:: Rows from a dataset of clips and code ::

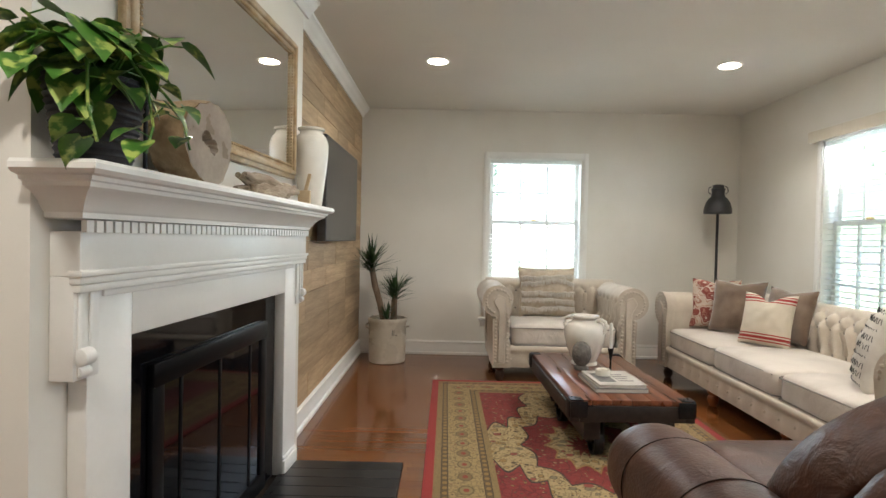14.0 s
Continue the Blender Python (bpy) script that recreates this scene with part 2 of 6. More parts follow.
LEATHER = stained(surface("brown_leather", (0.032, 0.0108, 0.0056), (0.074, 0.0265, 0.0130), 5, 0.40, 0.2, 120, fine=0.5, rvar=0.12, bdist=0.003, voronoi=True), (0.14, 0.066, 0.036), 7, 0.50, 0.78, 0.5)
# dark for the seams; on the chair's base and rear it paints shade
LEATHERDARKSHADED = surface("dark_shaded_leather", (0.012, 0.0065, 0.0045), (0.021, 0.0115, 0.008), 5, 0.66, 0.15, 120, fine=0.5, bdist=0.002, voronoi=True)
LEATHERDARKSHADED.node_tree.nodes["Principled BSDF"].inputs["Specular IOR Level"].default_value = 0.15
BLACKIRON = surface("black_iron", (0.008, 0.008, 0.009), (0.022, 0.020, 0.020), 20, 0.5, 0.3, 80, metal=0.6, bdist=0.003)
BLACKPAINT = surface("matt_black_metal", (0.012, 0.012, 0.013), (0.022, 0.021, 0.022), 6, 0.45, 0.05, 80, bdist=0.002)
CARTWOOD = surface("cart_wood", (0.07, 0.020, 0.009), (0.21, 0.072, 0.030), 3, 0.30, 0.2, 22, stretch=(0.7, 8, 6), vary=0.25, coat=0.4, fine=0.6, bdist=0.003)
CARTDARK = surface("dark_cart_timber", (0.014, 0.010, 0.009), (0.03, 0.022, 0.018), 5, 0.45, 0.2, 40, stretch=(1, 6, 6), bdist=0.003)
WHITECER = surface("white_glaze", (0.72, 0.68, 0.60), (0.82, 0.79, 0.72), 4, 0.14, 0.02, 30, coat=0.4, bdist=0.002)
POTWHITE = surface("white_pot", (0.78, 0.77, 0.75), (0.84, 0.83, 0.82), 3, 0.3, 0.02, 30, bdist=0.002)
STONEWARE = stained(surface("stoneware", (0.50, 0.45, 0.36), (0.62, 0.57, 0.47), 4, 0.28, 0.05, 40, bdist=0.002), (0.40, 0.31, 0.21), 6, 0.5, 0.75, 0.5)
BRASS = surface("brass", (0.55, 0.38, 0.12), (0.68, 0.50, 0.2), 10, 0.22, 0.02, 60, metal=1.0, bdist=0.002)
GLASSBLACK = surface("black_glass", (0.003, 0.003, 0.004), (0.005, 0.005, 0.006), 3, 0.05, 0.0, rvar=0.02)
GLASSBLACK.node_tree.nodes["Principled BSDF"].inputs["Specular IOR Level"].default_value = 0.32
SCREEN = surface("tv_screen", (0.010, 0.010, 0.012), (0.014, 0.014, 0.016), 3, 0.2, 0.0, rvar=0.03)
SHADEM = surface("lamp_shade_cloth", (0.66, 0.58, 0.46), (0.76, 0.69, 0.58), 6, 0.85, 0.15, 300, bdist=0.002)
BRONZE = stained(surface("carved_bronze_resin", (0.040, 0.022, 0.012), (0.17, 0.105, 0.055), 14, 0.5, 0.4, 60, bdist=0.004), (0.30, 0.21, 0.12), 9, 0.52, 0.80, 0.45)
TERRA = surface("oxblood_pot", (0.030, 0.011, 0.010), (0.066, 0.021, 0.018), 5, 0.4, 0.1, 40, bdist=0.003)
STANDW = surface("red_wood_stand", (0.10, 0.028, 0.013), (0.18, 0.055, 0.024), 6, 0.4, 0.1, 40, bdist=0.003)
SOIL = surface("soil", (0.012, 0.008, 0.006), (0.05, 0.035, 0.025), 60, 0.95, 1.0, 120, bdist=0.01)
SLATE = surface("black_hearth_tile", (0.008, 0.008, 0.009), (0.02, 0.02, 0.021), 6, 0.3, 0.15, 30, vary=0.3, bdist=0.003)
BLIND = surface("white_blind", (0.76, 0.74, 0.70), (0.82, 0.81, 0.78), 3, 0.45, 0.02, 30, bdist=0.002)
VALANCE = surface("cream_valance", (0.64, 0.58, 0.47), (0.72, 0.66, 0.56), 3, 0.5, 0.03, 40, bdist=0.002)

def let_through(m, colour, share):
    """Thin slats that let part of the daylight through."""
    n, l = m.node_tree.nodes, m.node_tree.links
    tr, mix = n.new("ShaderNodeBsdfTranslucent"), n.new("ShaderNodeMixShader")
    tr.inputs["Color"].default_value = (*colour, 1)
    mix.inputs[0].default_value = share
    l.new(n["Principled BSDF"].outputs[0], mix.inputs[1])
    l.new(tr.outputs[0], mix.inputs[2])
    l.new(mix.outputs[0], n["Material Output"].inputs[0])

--

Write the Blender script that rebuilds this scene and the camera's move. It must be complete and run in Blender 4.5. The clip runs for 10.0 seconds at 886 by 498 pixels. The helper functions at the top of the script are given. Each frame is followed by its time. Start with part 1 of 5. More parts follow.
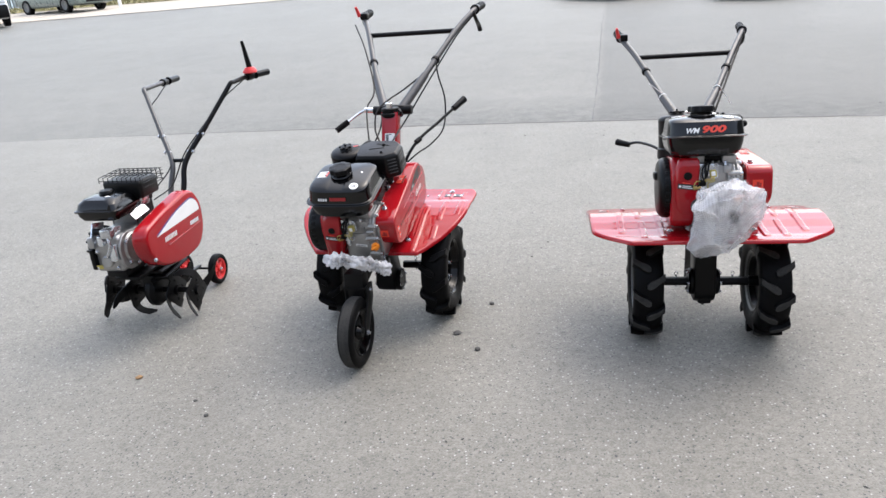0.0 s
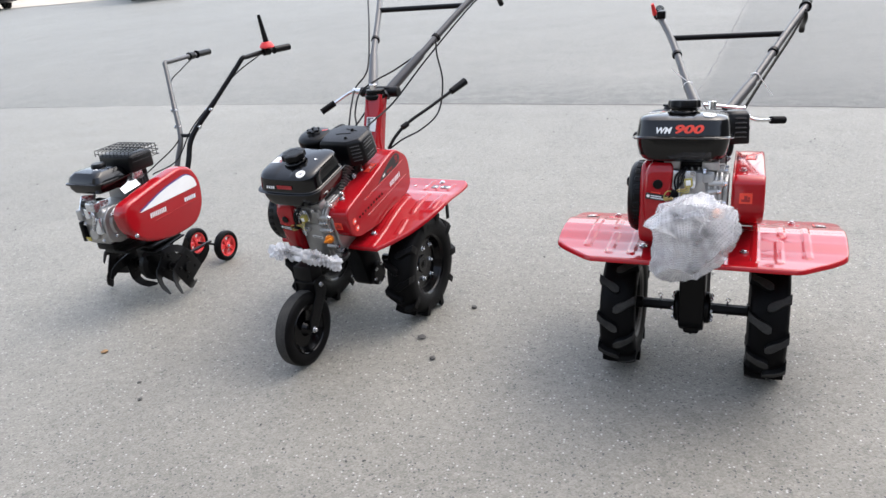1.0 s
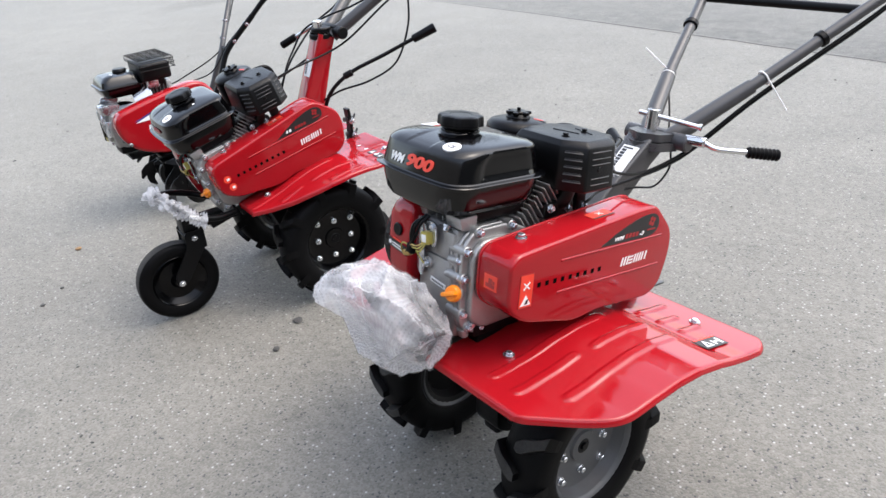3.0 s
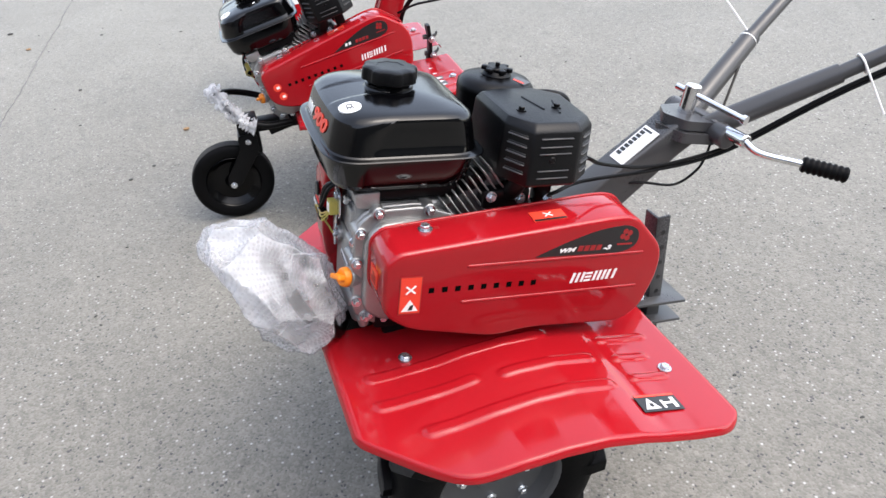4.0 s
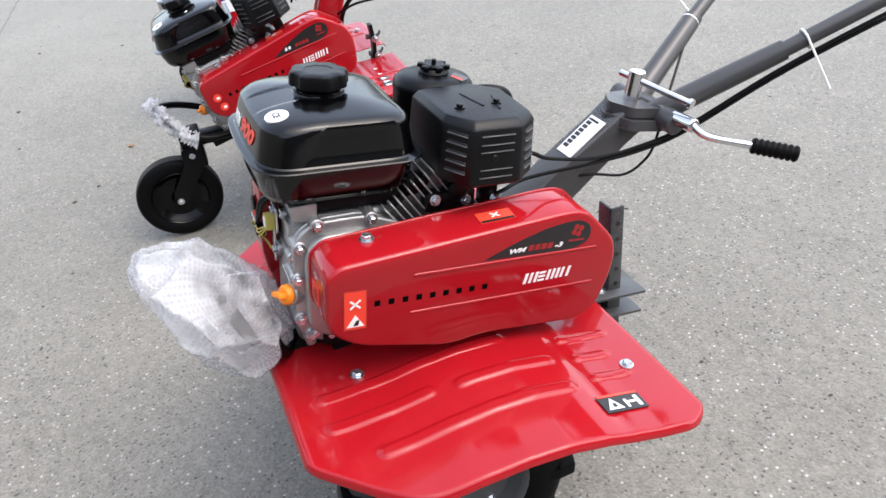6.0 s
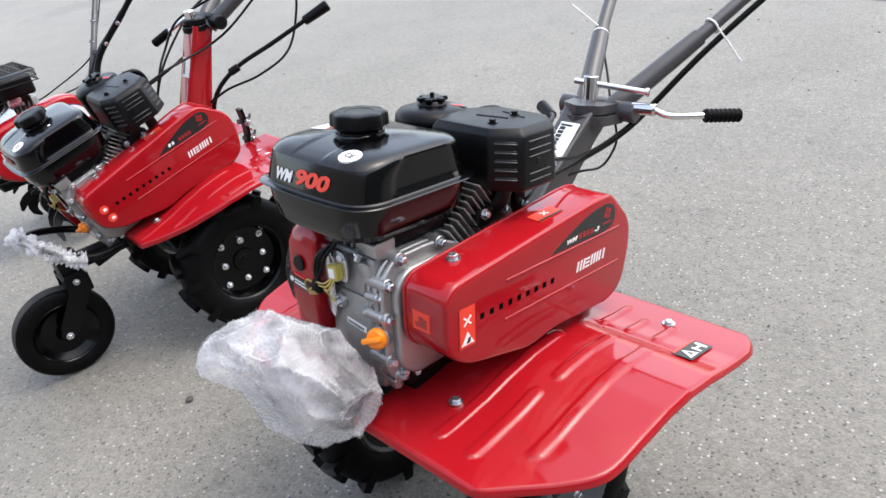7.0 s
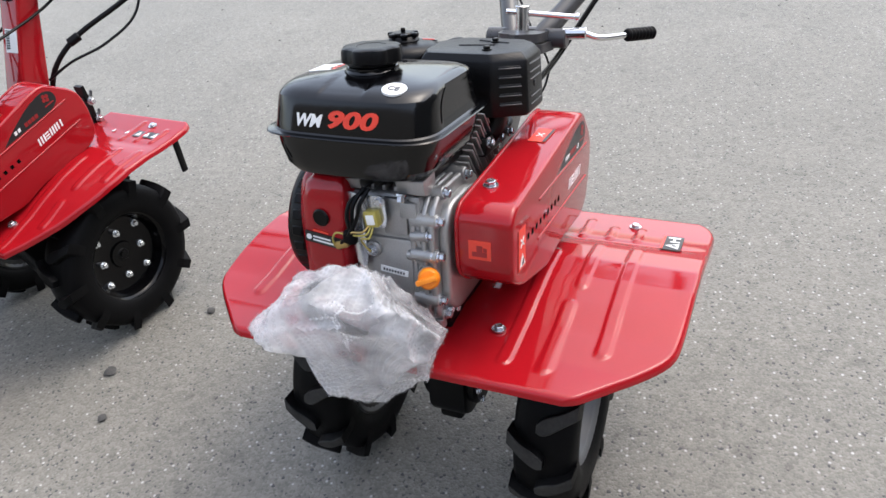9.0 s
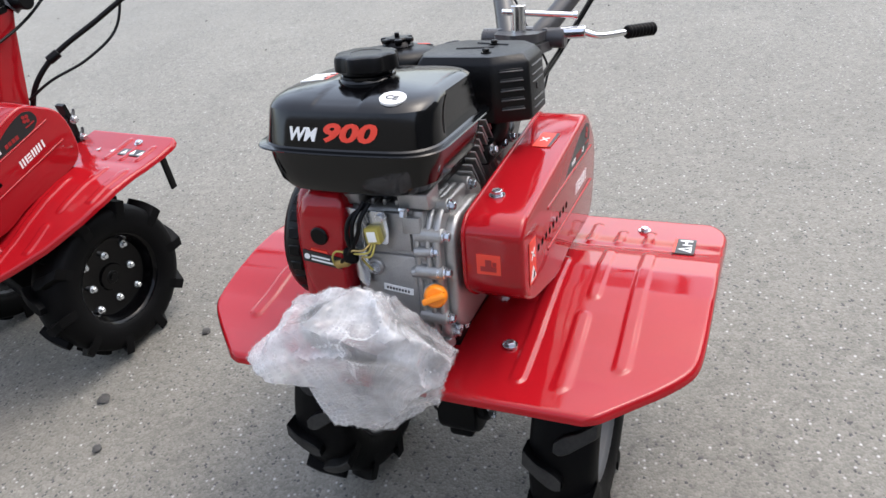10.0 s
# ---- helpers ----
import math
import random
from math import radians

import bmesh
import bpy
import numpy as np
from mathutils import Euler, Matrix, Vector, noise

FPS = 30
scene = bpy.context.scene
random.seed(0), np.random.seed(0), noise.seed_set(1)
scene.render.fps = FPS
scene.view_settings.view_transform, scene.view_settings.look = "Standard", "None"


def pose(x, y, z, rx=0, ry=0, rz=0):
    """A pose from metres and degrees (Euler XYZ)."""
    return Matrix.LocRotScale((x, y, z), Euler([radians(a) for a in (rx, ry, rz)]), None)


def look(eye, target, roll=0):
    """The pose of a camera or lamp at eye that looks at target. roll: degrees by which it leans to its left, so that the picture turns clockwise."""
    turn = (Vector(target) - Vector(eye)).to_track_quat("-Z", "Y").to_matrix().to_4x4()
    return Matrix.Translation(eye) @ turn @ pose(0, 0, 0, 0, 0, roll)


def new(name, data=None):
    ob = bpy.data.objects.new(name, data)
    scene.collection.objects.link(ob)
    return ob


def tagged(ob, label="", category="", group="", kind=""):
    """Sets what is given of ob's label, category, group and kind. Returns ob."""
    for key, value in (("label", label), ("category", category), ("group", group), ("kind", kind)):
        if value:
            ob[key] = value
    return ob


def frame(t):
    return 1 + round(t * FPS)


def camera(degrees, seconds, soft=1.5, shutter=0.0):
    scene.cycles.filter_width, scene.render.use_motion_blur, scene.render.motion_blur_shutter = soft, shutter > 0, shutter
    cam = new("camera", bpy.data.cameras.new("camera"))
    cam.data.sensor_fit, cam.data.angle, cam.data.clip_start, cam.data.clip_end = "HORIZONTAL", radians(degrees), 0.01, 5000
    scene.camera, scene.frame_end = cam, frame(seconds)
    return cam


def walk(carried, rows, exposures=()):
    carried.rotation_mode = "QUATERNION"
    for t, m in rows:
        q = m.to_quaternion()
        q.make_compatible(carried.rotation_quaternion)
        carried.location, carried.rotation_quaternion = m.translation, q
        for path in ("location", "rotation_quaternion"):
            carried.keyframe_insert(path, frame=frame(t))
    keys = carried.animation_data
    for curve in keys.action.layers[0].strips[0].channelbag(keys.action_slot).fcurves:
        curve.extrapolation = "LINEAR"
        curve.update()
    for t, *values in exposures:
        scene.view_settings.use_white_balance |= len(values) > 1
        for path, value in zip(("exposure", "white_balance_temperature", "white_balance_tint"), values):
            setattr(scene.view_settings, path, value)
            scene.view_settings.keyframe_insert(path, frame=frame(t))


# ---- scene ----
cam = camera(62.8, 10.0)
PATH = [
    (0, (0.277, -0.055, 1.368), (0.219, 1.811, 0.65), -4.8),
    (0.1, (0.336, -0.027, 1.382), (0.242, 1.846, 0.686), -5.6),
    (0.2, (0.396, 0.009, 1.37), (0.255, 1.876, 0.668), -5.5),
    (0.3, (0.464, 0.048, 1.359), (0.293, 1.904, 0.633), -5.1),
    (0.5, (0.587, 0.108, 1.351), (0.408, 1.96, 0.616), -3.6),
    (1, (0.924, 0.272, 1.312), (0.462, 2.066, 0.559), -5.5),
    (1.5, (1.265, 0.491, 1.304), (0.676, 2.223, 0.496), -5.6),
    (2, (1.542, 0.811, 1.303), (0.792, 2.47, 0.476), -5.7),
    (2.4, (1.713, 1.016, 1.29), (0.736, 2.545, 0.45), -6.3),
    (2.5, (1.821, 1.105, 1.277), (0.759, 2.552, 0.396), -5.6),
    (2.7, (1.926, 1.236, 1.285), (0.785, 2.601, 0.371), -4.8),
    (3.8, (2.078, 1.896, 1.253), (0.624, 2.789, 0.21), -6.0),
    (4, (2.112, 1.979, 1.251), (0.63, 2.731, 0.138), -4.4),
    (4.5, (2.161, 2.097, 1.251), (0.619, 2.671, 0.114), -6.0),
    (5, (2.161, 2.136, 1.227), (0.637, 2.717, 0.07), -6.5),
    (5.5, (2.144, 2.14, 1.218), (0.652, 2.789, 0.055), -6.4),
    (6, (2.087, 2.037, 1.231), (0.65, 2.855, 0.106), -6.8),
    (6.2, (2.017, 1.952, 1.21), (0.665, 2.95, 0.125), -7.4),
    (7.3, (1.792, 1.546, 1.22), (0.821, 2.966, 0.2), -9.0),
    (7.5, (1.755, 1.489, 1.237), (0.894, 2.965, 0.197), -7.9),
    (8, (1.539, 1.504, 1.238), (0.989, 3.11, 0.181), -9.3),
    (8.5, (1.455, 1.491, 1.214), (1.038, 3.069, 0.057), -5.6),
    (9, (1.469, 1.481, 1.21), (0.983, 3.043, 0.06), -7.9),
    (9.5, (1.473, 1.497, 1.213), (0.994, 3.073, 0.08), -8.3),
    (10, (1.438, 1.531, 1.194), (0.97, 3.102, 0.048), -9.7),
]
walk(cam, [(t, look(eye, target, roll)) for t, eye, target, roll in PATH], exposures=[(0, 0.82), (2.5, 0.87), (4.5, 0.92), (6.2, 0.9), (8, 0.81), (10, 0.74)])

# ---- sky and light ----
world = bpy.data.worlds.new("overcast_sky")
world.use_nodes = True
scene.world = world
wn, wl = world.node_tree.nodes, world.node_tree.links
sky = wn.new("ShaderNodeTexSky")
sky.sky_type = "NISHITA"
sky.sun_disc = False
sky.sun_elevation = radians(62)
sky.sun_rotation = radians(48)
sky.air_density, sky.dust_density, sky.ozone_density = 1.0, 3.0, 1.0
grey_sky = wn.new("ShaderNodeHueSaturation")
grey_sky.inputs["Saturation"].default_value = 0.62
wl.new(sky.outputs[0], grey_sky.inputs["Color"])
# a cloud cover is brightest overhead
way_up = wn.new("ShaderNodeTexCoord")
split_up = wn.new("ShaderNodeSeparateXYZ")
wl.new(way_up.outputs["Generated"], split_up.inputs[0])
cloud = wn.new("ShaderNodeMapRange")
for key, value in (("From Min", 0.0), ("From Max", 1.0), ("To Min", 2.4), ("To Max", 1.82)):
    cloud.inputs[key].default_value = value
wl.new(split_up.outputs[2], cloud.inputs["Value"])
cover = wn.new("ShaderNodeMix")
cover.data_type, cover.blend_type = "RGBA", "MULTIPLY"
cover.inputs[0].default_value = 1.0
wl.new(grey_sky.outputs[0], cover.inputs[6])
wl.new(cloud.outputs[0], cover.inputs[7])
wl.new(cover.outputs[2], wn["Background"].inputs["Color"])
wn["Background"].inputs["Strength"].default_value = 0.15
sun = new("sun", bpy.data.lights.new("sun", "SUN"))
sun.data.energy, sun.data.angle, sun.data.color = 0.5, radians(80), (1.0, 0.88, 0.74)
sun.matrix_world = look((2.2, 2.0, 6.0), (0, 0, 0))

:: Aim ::
Report every line in the data above in which the word "pose" appears.

:: Reply to the exercise ::
def pose(x, y, z, rx=0, ry=0, rz=0):
    """A pose from metres and degrees (Euler XYZ)."""
    """The pose of a camera or lamp at eye that looks at target. roll: degrees by which it leans to its left, so that the picture turns clockwise."""
    return Matrix.Translation(eye) @ turn @ pose(0, 0, 0, 0, 0, roll)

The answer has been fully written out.